### EXERCISE INSTRUCTIONS
Produce the listing below again, exactly as shown.

### GIVEN INFORMATION

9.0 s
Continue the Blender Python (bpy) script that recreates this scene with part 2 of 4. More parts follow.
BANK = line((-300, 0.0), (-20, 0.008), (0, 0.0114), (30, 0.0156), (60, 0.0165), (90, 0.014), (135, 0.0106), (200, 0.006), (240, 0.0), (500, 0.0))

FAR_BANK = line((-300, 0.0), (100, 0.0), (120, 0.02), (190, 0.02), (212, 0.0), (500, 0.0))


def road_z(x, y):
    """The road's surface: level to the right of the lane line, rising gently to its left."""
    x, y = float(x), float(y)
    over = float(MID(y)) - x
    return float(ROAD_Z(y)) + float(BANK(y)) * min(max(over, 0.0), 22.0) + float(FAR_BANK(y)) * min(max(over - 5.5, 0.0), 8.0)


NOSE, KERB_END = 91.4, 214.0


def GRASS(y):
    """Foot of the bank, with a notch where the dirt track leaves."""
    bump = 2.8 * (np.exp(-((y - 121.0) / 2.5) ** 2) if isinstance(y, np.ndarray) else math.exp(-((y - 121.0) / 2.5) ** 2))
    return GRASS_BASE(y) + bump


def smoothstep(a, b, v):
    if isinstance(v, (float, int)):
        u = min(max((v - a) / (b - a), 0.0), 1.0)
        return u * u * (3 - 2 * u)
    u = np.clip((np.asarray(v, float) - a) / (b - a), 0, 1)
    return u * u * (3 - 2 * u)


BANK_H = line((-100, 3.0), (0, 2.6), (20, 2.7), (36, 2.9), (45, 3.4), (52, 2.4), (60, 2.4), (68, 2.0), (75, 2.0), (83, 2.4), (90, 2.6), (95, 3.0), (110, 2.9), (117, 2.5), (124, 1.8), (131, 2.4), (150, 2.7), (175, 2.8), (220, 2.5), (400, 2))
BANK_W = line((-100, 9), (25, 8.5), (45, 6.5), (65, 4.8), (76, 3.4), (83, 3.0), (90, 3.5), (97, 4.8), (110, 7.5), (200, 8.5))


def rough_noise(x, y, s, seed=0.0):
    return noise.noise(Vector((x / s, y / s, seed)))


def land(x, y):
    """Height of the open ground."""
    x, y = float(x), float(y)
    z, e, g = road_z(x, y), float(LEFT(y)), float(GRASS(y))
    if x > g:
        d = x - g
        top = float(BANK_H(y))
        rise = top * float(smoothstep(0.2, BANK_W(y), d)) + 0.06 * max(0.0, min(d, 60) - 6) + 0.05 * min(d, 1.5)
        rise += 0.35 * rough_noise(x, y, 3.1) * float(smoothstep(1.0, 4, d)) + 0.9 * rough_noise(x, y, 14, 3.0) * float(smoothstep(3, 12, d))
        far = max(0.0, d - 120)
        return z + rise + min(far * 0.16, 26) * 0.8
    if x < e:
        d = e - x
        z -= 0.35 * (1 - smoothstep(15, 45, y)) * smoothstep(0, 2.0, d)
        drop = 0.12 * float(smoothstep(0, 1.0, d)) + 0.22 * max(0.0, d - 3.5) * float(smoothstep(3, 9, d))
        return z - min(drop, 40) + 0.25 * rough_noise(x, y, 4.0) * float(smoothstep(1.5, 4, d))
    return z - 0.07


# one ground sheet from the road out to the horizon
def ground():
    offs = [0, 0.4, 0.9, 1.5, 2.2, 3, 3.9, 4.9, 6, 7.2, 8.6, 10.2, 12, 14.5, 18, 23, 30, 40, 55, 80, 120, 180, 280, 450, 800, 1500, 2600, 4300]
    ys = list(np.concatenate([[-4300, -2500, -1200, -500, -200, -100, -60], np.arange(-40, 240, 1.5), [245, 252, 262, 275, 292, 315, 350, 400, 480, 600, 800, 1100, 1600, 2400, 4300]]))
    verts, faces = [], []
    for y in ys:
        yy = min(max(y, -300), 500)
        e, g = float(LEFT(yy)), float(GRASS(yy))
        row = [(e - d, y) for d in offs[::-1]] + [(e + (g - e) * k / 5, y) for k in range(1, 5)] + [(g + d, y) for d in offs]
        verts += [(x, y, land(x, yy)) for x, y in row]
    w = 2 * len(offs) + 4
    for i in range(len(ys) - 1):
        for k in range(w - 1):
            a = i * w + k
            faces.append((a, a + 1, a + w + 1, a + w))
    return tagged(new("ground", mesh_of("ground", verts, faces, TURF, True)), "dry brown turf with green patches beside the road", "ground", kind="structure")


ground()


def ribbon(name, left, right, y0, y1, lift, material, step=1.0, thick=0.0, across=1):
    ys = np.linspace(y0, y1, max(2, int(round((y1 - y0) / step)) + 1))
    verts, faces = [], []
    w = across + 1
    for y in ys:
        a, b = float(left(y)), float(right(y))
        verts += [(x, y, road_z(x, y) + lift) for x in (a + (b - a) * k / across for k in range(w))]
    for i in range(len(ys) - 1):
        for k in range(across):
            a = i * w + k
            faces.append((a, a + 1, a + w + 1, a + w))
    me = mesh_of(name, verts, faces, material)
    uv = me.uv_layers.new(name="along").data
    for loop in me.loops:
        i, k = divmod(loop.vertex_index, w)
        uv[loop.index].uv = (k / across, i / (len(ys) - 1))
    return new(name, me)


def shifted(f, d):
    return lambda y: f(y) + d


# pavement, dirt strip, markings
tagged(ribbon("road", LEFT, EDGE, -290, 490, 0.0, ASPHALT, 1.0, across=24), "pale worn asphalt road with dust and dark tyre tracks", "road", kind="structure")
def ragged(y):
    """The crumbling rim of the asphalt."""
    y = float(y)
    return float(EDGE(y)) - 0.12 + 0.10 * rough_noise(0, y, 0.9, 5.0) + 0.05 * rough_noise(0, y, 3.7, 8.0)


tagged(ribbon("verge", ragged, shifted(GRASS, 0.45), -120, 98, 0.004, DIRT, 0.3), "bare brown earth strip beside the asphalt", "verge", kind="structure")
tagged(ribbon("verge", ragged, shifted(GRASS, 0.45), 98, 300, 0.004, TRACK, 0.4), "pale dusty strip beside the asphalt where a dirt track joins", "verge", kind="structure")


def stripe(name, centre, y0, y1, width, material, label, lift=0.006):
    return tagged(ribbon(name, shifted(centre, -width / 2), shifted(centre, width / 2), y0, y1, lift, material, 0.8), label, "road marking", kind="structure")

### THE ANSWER
9.0 s
Continue the Blender Python (bpy) script that recreates this scene with part 2 of 4. More parts follow.
BANK = line((-300, 0.0), (-20, 0.008), (0, 0.0114), (30, 0.0156), (60, 0.0165), (90, 0.014), (135, 0.0106), (200, 0.006), (240, 0.0), (500, 0.0))

FAR_BANK = line((-300, 0.0), (100, 0.0), (120, 0.02), (190, 0.02), (212, 0.0), (500, 0.0))


def road_z(x, y):
    """The road's surface: level to the right of the lane line, rising gently to its left."""
    x, y = float(x), float(y)
    over = float(MID(y)) - x
    return float(ROAD_Z(y)) + float(BANK(y)) * min(max(over, 0.0), 22.0) + float(FAR_BANK(y)) * min(max(over - 5.5, 0.0), 8.0)


NOSE, KERB_END = 91.4, 214.0


def GRASS(y):
    """Foot of the bank, with a notch where the dirt track leaves."""
    bump = 2.8 * (np.exp(-((y - 121.0) / 2.5) ** 2) if isinstance(y, np.ndarray) else math.exp(-((y - 121.0) / 2.5) ** 2))
    return GRASS_BASE(y) + bump


def smoothstep(a, b, v):
    if isinstance(v, (float, int)):
        u = min(max((v - a) / (b - a), 0.0), 1.0)
        return u * u * (3 - 2 * u)
    u = np.clip((np.asarray(v, float) - a) / (b - a), 0, 1)
    return u * u * (3 - 2 * u)


BANK_H = line((-100, 3.0), (0, 2.6), (20, 2.7), (36, 2.9), (45, 3.4), (52, 2.4), (60, 2.4), (68, 2.0), (75, 2.0), (83, 2.4), (90, 2.6), (95, 3.0), (110, 2.9), (117, 2.5), (124, 1.8), (131, 2.4), (150, 2.7), (175, 2.8), (220, 2.5), (400, 2))
BANK_W = line((-100, 9), (25, 8.5), (45, 6.5), (65, 4.8), (76, 3.4), (83, 3.0), (90, 3.5), (97, 4.8), (110, 7.5), (200, 8.5))


def rough_noise(x, y, s, seed=0.0):
    return noise.noise(Vector((x / s, y / s, seed)))


def land(x, y):
    """Height of the open ground."""
    x, y = float(x), float(y)
    z, e, g = road_z(x, y), float(LEFT(y)), float(GRASS(y))
    if x > g:
        d = x - g
        top = float(BANK_H(y))
        rise = top * float(smoothstep(0.2, BANK_W(y), d)) + 0.06 * max(0.0, min(d, 60) - 6) + 0.05 * min(d, 1.5)
        rise += 0.35 * rough_noise(x, y, 3.1) * float(smoothstep(1.0, 4, d)) + 0.9 * rough_noise(x, y, 14, 3.0) * float(smoothstep(3, 12, d))
        far = max(0.0, d - 120)
        return z + rise + min(far * 0.16, 26) * 0.8
    if x < e:
        d = e - x
        z -= 0.35 * (1 - smoothstep(15, 45, y)) * smoothstep(0, 2.0, d)
        drop = 0.12 * float(smoothstep(0, 1.0, d)) + 0.22 * max(0.0, d - 3.5) * float(smoothstep(3, 9, d))
        return z - min(drop, 40) + 0.25 * rough_noise(x, y, 4.0) * float(smoothstep(1.5, 4, d))
    return z - 0.07


# one ground sheet from the road out to the horizon
def ground():
    offs = [0, 0.4, 0.9, 1.5, 2.2, 3, 3.9, 4.9, 6, 7.2, 8.6, 10.2, 12, 14.5, 18, 23, 30, 40, 55, 80, 120, 180, 280, 450, 800, 1500, 2600, 4300]
    ys = list(np.concatenate([[-4300, -2500, -1200, -500, -200, -100, -60], np.arange(-40, 240, 1.5), [245, 252, 262, 275, 292, 315, 350, 400, 480, 600, 800, 1100, 1600, 2400, 4300]]))
    verts, faces = [], []
    for y in ys:
        yy = min(max(y, -300), 500)
        e, g = float(LEFT(yy)), float(GRASS(yy))
        row = [(e - d, y) for d in offs[::-1]] + [(e + (g - e) * k / 5, y) for k in range(1, 5)] + [(g + d, y) for d in offs]
        verts += [(x, y, land(x, yy)) for x, y in row]
    w = 2 * len(offs) + 4
    for i in range(len(ys) - 1):
        for k in range(w - 1):
            a = i * w + k
            faces.append((a, a + 1, a + w + 1, a + w))
    return tagged(new("ground", mesh_of("ground", verts, faces, TURF, True)), "dry brown turf with green patches beside the road", "ground", kind="structure")


ground()


def ribbon(name, left, right, y0, y1, lift, material, step=1.0, thick=0.0, across=1):
    ys = np.linspace(y0, y1, max(2, int(round((y1 - y0) / step)) + 1))
    verts, faces = [], []
    w = across + 1
    for y in ys:
        a, b = float(left(y)), float(right(y))
        verts += [(x, y, road_z(x, y) + lift) for x in (a + (b - a) * k / across for k in range(w))]
    for i in range(len(ys) - 1):
        for k in range(across):
            a = i * w + k
            faces.append((a, a + 1, a + w + 1, a + w))
    me = mesh_of(name, verts, faces, material)
    uv = me.uv_layers.new(name="along").data
    for loop in me.loops:
        i, k = divmod(loop.vertex_index, w)
        uv[loop.index].uv = (k / across, i / (len(ys) - 1))
    return new(name, me)


def shifted(f, d):
    return lambda y: f(y) + d


# pavement, dirt strip, markings
tagged(ribbon("road", LEFT, EDGE, -290, 490, 0.0, ASPHALT, 1.0, across=24), "pale worn asphalt road with dust and dark tyre tracks", "road", kind="structure")
def ragged(y):
    """The crumbling rim of the asphalt."""
    y = float(y)
    return float(EDGE(y)) - 0.12 + 0.10 * rough_noise(0, y, 0.9, 5.0) + 0.05 * rough_noise(0, y, 3.7, 8.0)


tagged(ribbon("verge", ragged, shifted(GRASS, 0.45), -120, 98, 0.004, DIRT, 0.3), "bare brown earth strip beside the asphalt", "verge", kind="structure")
tagged(ribbon("verge", ragged, shifted(GRASS, 0.45), 98, 300, 0.004, TRACK, 0.4), "pale dusty strip beside the asphalt where a dirt track joins", "verge", kind="structure")


def stripe(name, centre, y0, y1, width, material, label, lift=0.006):
    return tagged(ribbon(name, shifted(centre, -width / 2), shifted(centre, width / 2), y0, y1, lift, material, 0.8), label, "road marking", kind="structure")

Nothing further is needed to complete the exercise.